> **COLLECTED DATA**

▼▼▼

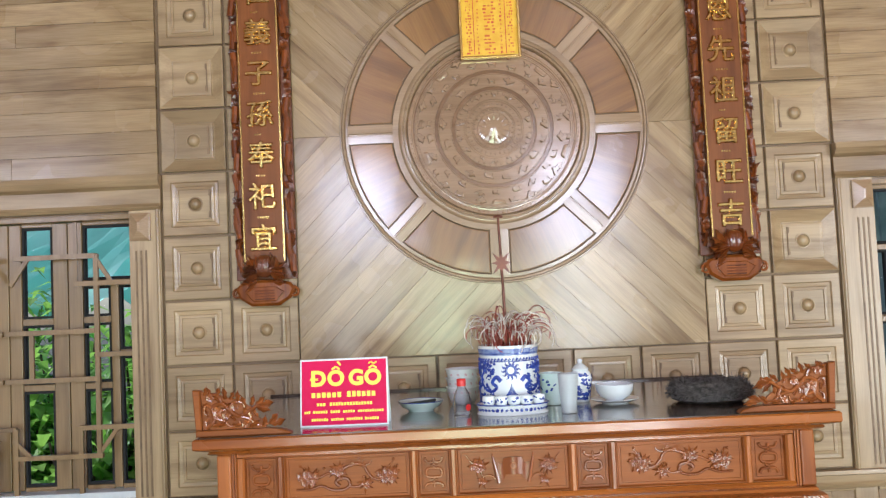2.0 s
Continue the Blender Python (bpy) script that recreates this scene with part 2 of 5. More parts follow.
def clip(poly, nx, nz, d):
    """Keeps the part of a convex outline with nx*x + nz*z <= d."""
    out = []
    for i, p in enumerate(poly):
        q = poly[(i + 1) % len(poly)]
        a, b = nx * p[0] + nz * p[1] - d, nx * q[0] + nz * q[1] - d
        if a <= 0:
            out.append(p)
        if (a < 0 < b) or (b < 0 < a):
            t = a / (a - b)
            out.append((p[0] + t * (q[0] - p[0]), p[1] + t * (q[1] - p[1])))
    return out

# ---- the room ----
WY = 1.13            # face of the panelled wall
PX0, PX1, PZ0, PZ1 = -0.844, 0.938, 1.415, 3.119   # big square panel
TX, TZ = (PX1 - PX0) / 6, (PZ1 - PZ0) / 6          # pitch of the coffered squares
LX0, RX1 = PX0 - 2 * TX, PX1 + 2 * TX              # outer edges of the coffered strips
WINL, WINR = (-3.02, -1.583), (1.700, 3.10)        # window openings
WZ0, WZ1 = 0.86, 2.10
SIDE_L, SIDE_R, CEIL = -6.6, 6.7, 3.98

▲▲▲

> **DESCRIPTION OF THE TASK**
Are you able to set down all the lines above exactly, without any pictures?

> **EXERCISE OUTPUT**
2.0 s
Continue the Blender Python (bpy) script that recreates this scene with part 2 of 5. More parts follow.
def clip(poly, nx, nz, d):
    """Keeps the part of a convex outline with nx*x + nz*z <= d."""
    out = []
    for i, p in enumerate(poly):
        q = poly[(i + 1) % len(poly)]
        a, b = nx * p[0] + nz * p[1] - d, nx * q[0] + nz * q[1] - d
        if a <= 0:
            out.append(p)
        if (a < 0 < b) or (b < 0 < a):
            t = a / (a - b)
            out.append((p[0] + t * (q[0] - p[0]), p[1] + t * (q[1] - p[1])))
    return out

# ---- the room ----
WY = 1.13            # face of the panelled wall
PX0, PX1, PZ0, PZ1 = -0.844, 0.938, 1.415, 3.119   # big square panel
TX, TZ = (PX1 - PX0) / 6, (PZ1 - PZ0) / 6          # pitch of the coffered squares
LX0, RX1 = PX0 - 2 * TX, PX1 + 2 * TX              # outer edges of the coffered strips
WINL, WINR = (-3.02, -1.583), (1.700, 3.10)        # window openings
WZ0, WZ1 = 0.86, 2.10
SIDE_L, SIDE_R, CEIL = -6.6, 6.7, 3.98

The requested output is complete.